> _EXERCISE DETAILS_:
Write the data out again, character for character, with no images.

> _DATA EXCERPT_:
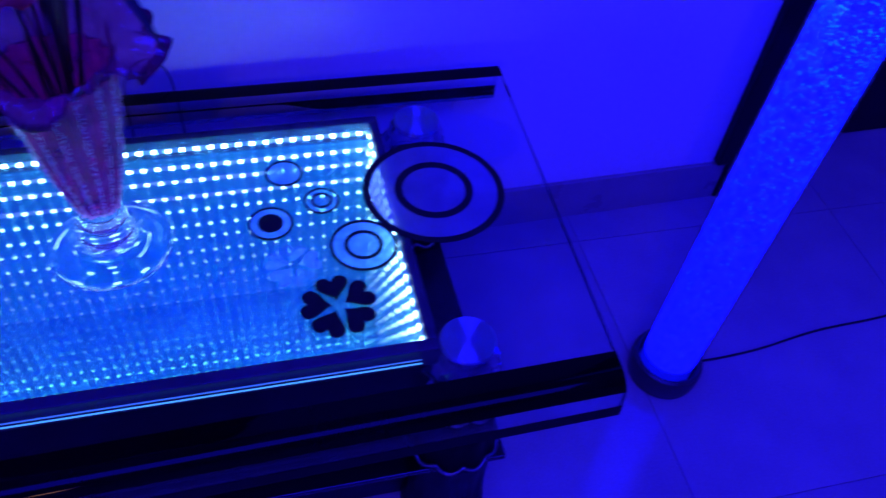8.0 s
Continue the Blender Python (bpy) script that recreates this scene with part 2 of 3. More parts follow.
floor = setting("floor", box(-2.76, 2.76, -3.56, 1.96, -0.1, -0.003), GROUT, "polished pale floor tiles with thin dark joints")


def skirting(x0, x1, name):
    b = bmesh.new()
    x = x0
    for k in range(10):
        e = min(x + 0.6, x1)
        box(x + 0.0005, e - 0.0005, -0.011, -0.0005, 0.0, 0.1, bevel=0.0012, bm=b)
        x = e
        if x >= x1 - 1e-4:
            break
    return setting(name, b, SKIRT, "grey-brown tile skirting along the wall", W)


skirting(XL - 0.029, XR + 0.029, "baseboard")


def door_trim(name, x0, side):
    """A black door casing that ends above the skirting, with the narrower jamb running down to the floor behind it."""
    e = empty(name, W)
    tagged(e, "black wooden door casing ending just above the skirting", kind="structure")
    a, c = sorted((x0, x0 + side * 0.085))
    part("casing", box(a, c, -0.022, 0.0, 0.105, 2.1, bevel=0.004), DARKWOOD, e)
    a, c = sorted((x0 + side * 0.03, x0 + side * 0.075))
    part("jamb", box(a, c, -0.014, 0.165, 0, 2.08, bevel=0.003), DARKWOOD, e)
    a, c = sorted((x0 + side * 0.06, x0 + side * 1.0))
    part("head", box(a, c, -0.03, 0.165, 2.08, 2.16, bevel=0.003), DARKWOOD, e)
    return e


door_trim("door_trim_1", XL, -1)
door_trim("door_trim_2", XR, 1)


def door_leaf(name, x0, x1, y, turn, material, label):
    """A plain flush door with a lever handle."""
    e = empty(name, W @ pose(x0, y, 0, 0, 0, turn))
    tagged(e, label, kind="structure")
    w = x1 - x0
    part("leaf", box(0, w, 0, 0.035, 0.008, 2.05, bevel=0.002), material, e)
    h = box(w * 0.93 - 0.012 if w > 0 else w * 0.93, w * 0.93 + 0.012, -0.012, 0, 0.95, 1.1, bevel=0.004)
    part("handle", h, CHROME, e, "steel door handle plate")
    return e


door_leaf("door_1", XL - 1.0, XL - 0.115, 0.125, 0, DOORWOOD, "brown wood veneer door standing shut")
door_leaf("door_2", XR + 0.10, XR + 0.98, 0.125, 0, DARKWOOD, "near-black wooden door standing shut")

# ---- bent-glass coffee table ----
H = 0.45                   # top of the glass
YB, YF = 0.010, -0.638       # outer faces of the back and front lips
TX = 0.600
table = tagged(empty("coffee_table", pose(0, -0.31, 0)), "bent clear glass coffee table with black bands and ring decals", "table")
T0 = Matrix.Translation((0, 0.31, 0))


def tpart(name, bm, material, parent=None, label=""):
    """A part of the table, in room coordinates."""
    if parent is None:
        bmesh.ops.transform(bm, matrix=T0, verts=bm.verts)
    return part(name, bm, material, parent or table, label)


def bent_profile():
    """The glass's outer outline in y and z, from the front lip over the top to the back lip, with outward normals."""
    r = 0.012
    rf = 0.030
    pts = [((YF, 0.39), (-1, 0)), ((YF, 0.411), (-1, 0)), ((YF, H - rf), (-1, 0))]
    for i in range(1, 7):
        a = math.pi - i * math.pi / 12
        pts.append(((YF + rf + rf * math.cos(a), H - rf + rf * math.sin(a)), (math.cos(a), math.sin(a))))
    pts += [((-0.586, H), (0, 1)), ((-0.024, H), (0, 1))]
    for i in range(0, 7):
        a = math.pi / 2 - i * math.pi / 12
        pts.append(((YB - r + r * math.cos(a), H - r + r * math.sin(a)), (math.cos(a), math.sin(a))))
    pts += [((YB, 0.405), (1, 0)), ((YB, 0.385), (1, 0))]
    return pts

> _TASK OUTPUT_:
8.0 s
Continue the Blender Python (bpy) script that recreates this scene with part 2 of 3. More parts follow.
floor = setting("floor", box(-2.76, 2.76, -3.56, 1.96, -0.1, -0.003), GROUT, "polished pale floor tiles with thin dark joints")


def skirting(x0, x1, name):
    b = bmesh.new()
    x = x0
    for k in range(10):
        e = min(x + 0.6, x1)
        box(x + 0.0005, e - 0.0005, -0.011, -0.0005, 0.0, 0.1, bevel=0.0012, bm=b)
        x = e
        if x >= x1 - 1e-4:
            break
    return setting(name, b, SKIRT, "grey-brown tile skirting along the wall", W)


skirting(XL - 0.029, XR + 0.029, "baseboard")


def door_trim(name, x0, side):
    """A black door casing that ends above the skirting, with the narrower jamb running down to the floor behind it."""
    e = empty(name, W)
    tagged(e, "black wooden door casing ending just above the skirting", kind="structure")
    a, c = sorted((x0, x0 + side * 0.085))
    part("casing", box(a, c, -0.022, 0.0, 0.105, 2.1, bevel=0.004), DARKWOOD, e)
    a, c = sorted((x0 + side * 0.03, x0 + side * 0.075))
    part("jamb", box(a, c, -0.014, 0.165, 0, 2.08, bevel=0.003), DARKWOOD, e)
    a, c = sorted((x0 + side * 0.06, x0 + side * 1.0))
    part("head", box(a, c, -0.03, 0.165, 2.08, 2.16, bevel=0.003), DARKWOOD, e)
    return e


door_trim("door_trim_1", XL, -1)
door_trim("door_trim_2", XR, 1)


def door_leaf(name, x0, x1, y, turn, material, label):
    """A plain flush door with a lever handle."""
    e = empty(name, W @ pose(x0, y, 0, 0, 0, turn))
    tagged(e, label, kind="structure")
    w = x1 - x0
    part("leaf", box(0, w, 0, 0.035, 0.008, 2.05, bevel=0.002), material, e)
    h = box(w * 0.93 - 0.012 if w > 0 else w * 0.93, w * 0.93 + 0.012, -0.012, 0, 0.95, 1.1, bevel=0.004)
    part("handle", h, CHROME, e, "steel door handle plate")
    return e


door_leaf("door_1", XL - 1.0, XL - 0.115, 0.125, 0, DOORWOOD, "brown wood veneer door standing shut")
door_leaf("door_2", XR + 0.10, XR + 0.98, 0.125, 0, DARKWOOD, "near-black wooden door standing shut")

# ---- bent-glass coffee table ----
H = 0.45                   # top of the glass
YB, YF = 0.010, -0.638       # outer faces of the back and front lips
TX = 0.600
table = tagged(empty("coffee_table", pose(0, -0.31, 0)), "bent clear glass coffee table with black bands and ring decals", "table")
T0 = Matrix.Translation((0, 0.31, 0))


def tpart(name, bm, material, parent=None, label=""):
    """A part of the table, in room coordinates."""
    if parent is None:
        bmesh.ops.transform(bm, matrix=T0, verts=bm.verts)
    return part(name, bm, material, parent or table, label)


def bent_profile():
    """The glass's outer outline in y and z, from the front lip over the top to the back lip, with outward normals."""
    r = 0.012
    rf = 0.030
    pts = [((YF, 0.39), (-1, 0)), ((YF, 0.411), (-1, 0)), ((YF, H - rf), (-1, 0))]
    for i in range(1, 7):
        a = math.pi - i * math.pi / 12
        pts.append(((YF + rf + rf * math.cos(a), H - rf + rf * math.sin(a)), (math.cos(a), math.sin(a))))
    pts += [((-0.586, H), (0, 1)), ((-0.024, H), (0, 1))]
    for i in range(0, 7):
        a = math.pi / 2 - i * math.pi / 12
        pts.append(((YB - r + r * math.cos(a), H - r + r * math.sin(a)), (math.cos(a), math.sin(a))))
    pts += [((YB, 0.405), (1, 0)), ((YB, 0.385), (1, 0))]
    return pts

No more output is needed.